Nitza Spiro Hebrew Studies

Registered Charity No 1070926

SHANGHAI MILLIONAIRE-SILAS AARON HARDOON (1851-1931) JEWS IN CHINA

The Third Lecture of Dr. Maisie Meyer's Mini Series on the Jews of China.

A monopoly set named "Shanghai Millionaire" highlights how influential Silas Aaron Hardoon was. Numerous photographs, newspaper articles and biographical accounts animate this celebrity. We trace his mercurial rise from a lowly employee in David Sassoon's firm on a pitiful salary of 12 shillings a week to becoming a billionaire. We have a glimpse of the palatial pagoda-roofed home where he lived with his Eurasian Buddhist wife Luo Jialing (Liza). Its forty acre garden incorporated a Buddhist temple and retreats for Buddhist nuns. We get acquainted with his ten adopted children of various nationalities and Hardoon's determination to bring them up as Jews.

Newspaper articles reveal that he was invited by the Chinese Government to visit the Forbidden City, where he was accorded an armed escort and invited to lunch with the boy ex-Emperor and Empress. Intriguingly, Hardoon combined a grand style of living with severe austerity. On a cold day he would sit at his desk bundled in his overcoat.

We discover why Hardoon wa awarded twelve decorations for his philanthropy and that his name passed into Chinese legend as one of the few foreigners in Shanghai who valued Chinese culture. Hardoon donated to the community the monumental Beth Aaron Synagogue at a cost of roughly $3,900,000 in today's value, which in time served as a refuge for students of the Mir Yeshiva fleeing Nazi Europe..
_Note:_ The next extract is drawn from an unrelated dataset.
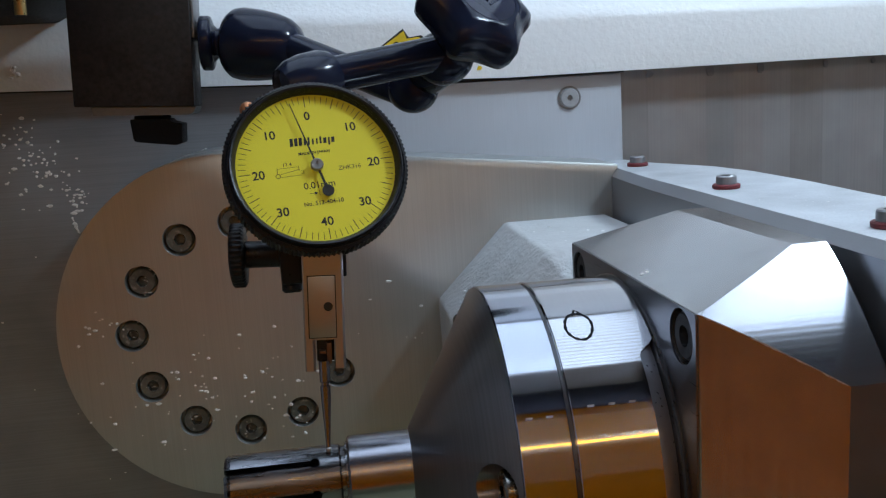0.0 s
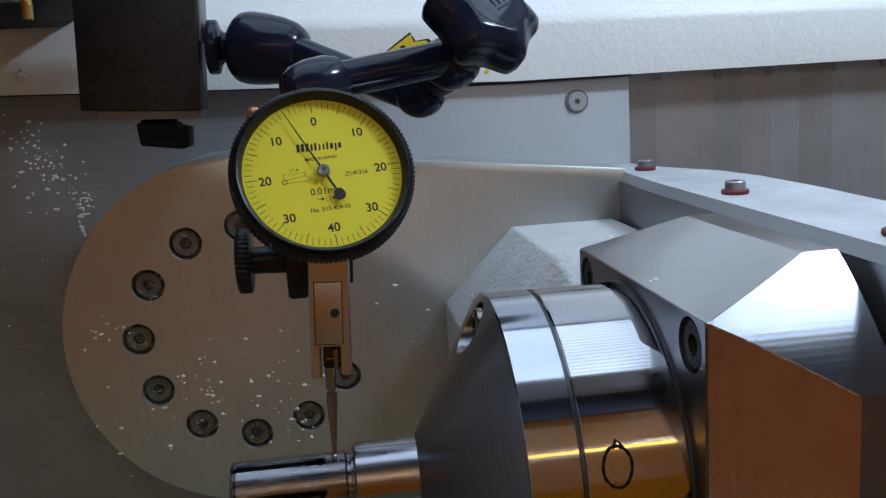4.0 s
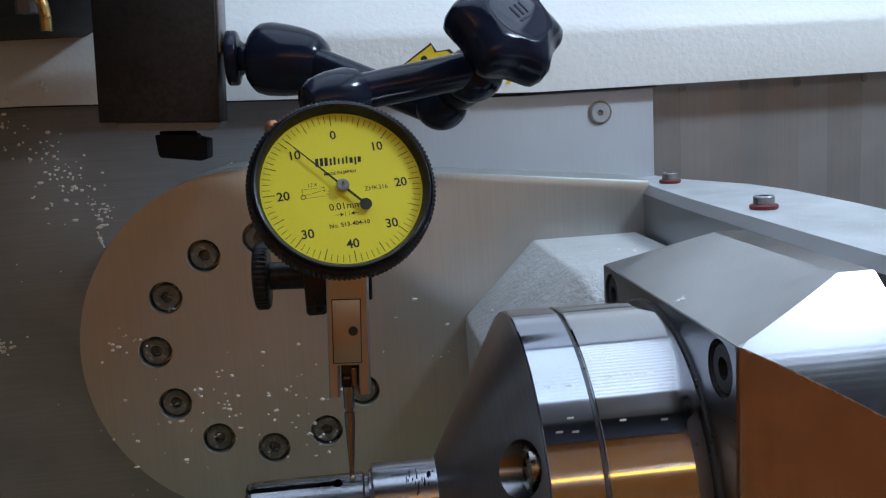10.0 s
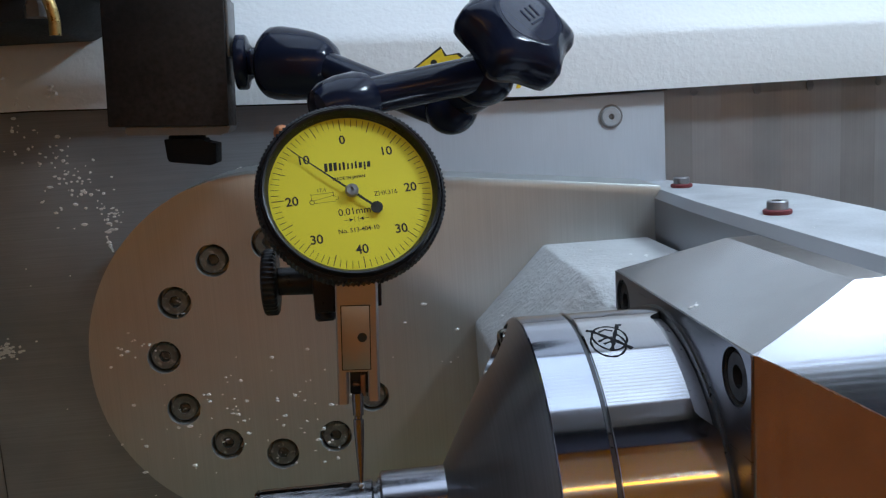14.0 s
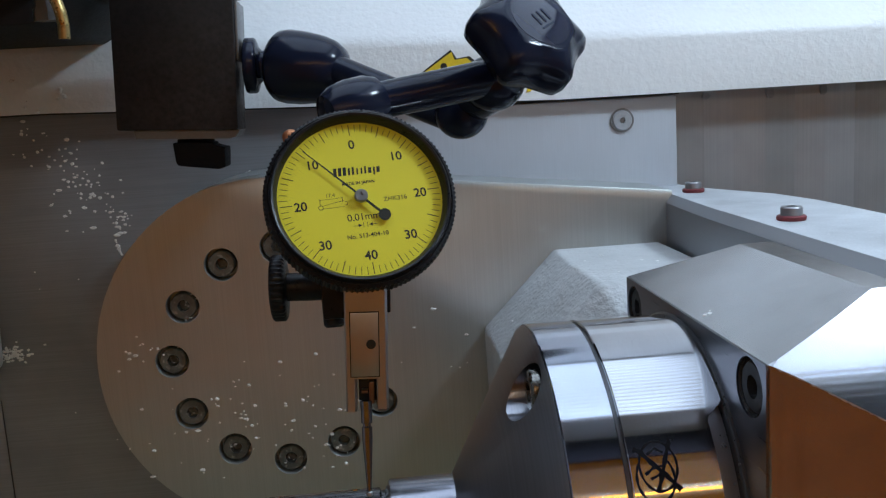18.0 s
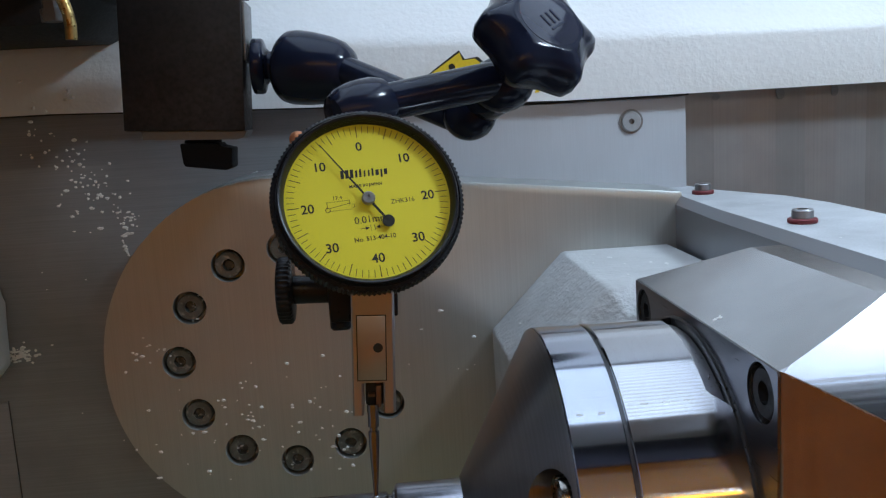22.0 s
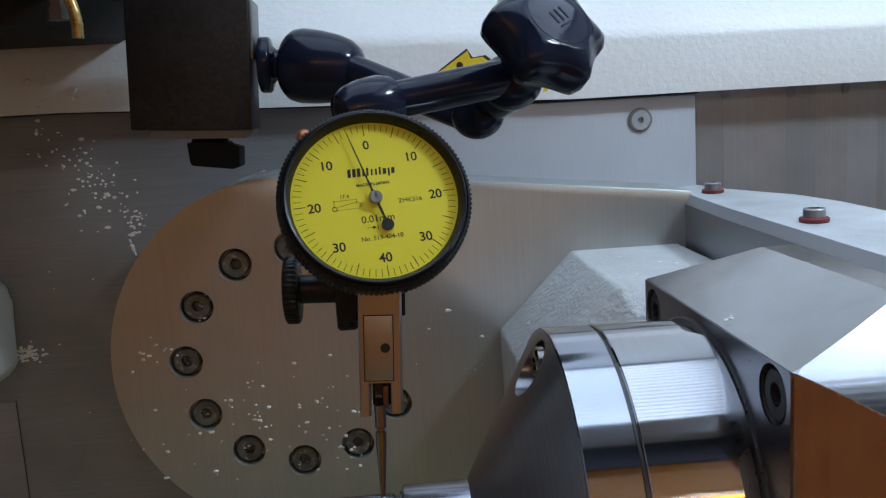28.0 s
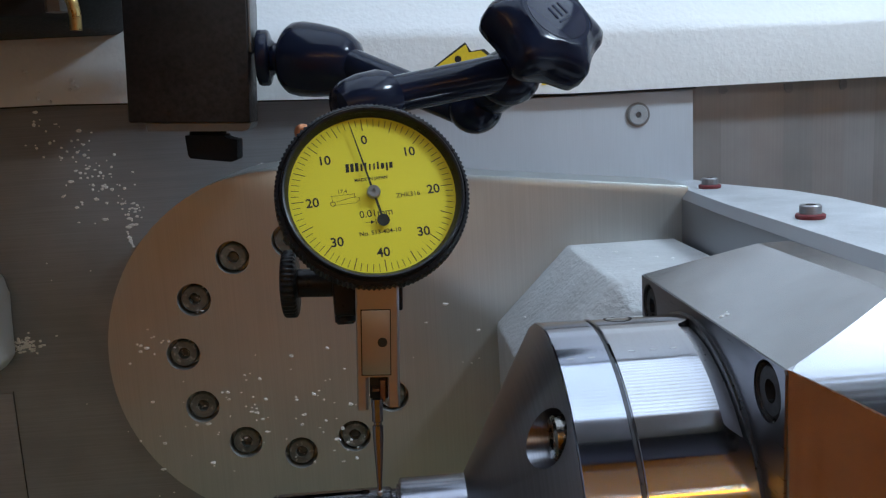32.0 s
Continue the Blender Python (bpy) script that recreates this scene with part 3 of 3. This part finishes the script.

Hardoon died at the age of 80, in June 1931. Although he wished to be buried in accordance with Jewish rites, pictures illustrate that his funeral was a mish mash of Buddhist, Jewish, and Taoist rites. It is difficult to exaggerate the indignation felt by some members of the community when they discovered that Hardoon had left his entire fortune, a staggering 150 million dollars to Liza. His enormous fortune, which included most of the prestigious sites in the Foreign Concessions was coveted. Wires were kept hot with claims by relatives from Bagdad, Basra and Bombay to Shanghai. Newspaper articles bring to life the sensational legal battle in the British Supreme Court for China for Hardoon's 150 million dollar estate, roughly $1,800 million today.